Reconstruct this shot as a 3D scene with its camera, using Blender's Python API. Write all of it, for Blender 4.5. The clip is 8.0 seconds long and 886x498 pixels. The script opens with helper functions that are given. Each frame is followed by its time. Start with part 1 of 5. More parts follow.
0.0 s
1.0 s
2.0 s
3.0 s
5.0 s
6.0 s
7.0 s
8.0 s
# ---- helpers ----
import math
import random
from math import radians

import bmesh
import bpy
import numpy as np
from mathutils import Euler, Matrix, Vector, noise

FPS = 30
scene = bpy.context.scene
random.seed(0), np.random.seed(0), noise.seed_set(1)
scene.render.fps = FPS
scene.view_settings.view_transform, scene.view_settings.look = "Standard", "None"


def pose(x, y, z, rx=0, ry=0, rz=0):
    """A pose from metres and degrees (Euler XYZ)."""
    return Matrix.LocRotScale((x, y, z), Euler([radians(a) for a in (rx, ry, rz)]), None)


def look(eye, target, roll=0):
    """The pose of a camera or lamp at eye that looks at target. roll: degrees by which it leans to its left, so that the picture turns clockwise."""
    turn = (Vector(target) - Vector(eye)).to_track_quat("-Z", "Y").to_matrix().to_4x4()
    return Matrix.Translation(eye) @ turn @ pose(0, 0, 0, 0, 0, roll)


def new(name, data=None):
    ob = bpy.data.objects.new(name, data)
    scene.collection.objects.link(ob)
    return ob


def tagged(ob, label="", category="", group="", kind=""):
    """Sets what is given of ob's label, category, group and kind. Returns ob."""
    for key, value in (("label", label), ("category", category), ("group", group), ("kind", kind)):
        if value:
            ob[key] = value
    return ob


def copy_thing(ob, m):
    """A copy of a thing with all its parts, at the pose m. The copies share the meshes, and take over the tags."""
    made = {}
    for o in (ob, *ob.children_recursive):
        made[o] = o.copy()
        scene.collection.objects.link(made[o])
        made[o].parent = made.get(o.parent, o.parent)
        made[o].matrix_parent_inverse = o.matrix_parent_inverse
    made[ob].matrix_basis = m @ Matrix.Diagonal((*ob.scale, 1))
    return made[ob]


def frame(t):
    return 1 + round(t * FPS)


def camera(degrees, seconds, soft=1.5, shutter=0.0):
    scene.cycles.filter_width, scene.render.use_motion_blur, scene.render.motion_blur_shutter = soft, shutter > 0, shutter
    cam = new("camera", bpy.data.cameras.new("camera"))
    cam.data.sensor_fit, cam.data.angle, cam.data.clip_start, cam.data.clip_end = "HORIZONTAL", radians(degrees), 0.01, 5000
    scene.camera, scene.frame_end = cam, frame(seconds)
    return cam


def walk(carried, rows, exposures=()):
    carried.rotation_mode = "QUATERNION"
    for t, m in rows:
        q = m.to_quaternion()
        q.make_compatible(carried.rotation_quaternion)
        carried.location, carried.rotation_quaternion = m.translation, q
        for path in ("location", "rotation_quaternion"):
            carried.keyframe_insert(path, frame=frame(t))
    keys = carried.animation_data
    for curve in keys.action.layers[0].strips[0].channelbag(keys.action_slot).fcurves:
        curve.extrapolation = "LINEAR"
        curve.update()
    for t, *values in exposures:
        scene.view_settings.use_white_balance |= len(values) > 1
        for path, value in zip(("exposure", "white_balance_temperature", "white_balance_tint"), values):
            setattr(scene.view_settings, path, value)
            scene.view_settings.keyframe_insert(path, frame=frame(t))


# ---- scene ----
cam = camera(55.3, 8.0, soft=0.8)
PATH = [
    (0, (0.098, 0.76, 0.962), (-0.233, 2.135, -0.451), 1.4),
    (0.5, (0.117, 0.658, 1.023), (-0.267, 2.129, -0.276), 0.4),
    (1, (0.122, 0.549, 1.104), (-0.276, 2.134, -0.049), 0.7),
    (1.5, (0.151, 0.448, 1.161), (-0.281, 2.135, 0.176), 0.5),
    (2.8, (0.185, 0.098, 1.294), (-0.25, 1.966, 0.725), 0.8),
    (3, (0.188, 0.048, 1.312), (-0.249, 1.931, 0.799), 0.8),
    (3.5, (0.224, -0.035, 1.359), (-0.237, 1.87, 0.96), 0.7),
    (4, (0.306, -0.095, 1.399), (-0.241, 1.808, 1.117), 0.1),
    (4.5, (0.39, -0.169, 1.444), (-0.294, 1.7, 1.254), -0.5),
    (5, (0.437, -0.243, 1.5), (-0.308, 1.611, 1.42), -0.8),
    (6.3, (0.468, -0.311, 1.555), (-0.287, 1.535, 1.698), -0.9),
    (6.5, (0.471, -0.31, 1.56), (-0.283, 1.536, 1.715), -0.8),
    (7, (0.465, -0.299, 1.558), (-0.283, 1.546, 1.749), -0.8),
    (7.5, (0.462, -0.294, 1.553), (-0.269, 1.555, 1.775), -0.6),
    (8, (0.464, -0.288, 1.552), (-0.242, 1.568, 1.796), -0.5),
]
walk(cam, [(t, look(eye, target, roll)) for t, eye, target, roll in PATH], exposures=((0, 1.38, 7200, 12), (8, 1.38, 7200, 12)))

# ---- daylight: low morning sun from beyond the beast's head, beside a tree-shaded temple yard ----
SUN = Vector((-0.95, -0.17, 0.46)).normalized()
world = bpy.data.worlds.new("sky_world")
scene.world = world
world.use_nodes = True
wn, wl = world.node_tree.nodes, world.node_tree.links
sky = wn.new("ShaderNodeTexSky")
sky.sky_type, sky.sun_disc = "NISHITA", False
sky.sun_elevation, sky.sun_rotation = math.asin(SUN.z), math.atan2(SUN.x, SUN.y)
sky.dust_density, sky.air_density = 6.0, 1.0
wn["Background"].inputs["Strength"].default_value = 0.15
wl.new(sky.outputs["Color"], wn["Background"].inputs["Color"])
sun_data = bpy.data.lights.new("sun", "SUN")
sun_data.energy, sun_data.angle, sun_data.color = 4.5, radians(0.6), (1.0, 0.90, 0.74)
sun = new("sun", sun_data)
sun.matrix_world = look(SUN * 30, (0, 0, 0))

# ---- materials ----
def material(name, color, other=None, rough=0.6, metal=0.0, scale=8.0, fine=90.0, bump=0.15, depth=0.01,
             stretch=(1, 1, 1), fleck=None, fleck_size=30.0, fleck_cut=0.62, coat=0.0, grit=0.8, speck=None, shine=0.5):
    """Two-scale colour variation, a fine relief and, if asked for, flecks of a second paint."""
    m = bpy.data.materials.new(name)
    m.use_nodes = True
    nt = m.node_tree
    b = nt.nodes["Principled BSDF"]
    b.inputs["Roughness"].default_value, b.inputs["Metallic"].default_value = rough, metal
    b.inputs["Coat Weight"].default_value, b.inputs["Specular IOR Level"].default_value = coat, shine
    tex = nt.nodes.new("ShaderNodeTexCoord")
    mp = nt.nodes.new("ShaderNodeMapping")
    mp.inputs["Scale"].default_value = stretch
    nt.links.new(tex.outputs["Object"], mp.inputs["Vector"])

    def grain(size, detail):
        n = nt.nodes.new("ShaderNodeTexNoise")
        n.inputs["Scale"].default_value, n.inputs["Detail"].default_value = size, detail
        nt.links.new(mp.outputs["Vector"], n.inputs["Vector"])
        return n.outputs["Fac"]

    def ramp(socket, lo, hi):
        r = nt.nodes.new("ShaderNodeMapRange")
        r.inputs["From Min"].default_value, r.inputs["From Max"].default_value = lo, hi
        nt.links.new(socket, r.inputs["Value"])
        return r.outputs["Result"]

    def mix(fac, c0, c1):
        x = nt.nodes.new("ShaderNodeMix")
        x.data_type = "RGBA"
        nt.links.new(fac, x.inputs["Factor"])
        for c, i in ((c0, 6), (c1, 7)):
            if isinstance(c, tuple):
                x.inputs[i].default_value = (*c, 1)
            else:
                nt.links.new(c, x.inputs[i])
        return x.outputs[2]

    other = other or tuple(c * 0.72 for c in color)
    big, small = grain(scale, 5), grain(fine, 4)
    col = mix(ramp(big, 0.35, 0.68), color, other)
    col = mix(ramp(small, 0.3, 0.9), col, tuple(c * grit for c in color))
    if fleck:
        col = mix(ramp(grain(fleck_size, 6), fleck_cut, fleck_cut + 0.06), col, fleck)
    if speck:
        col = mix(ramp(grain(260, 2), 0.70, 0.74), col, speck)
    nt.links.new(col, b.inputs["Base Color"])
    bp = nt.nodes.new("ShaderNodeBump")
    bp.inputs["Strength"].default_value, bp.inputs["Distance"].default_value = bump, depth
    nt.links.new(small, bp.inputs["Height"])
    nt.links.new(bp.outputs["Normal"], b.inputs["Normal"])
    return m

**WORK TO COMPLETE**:
Scan the material above for the string "category" and return the lines that hold it.

**EXERCISE RESULT**:
def tagged(ob, label="", category="", group="", kind=""):
    """Sets what is given of ob's label, category, group and kind. Returns ob."""
    for key, value in (("label", label), ("category", category), ("group", group), ("kind", kind)):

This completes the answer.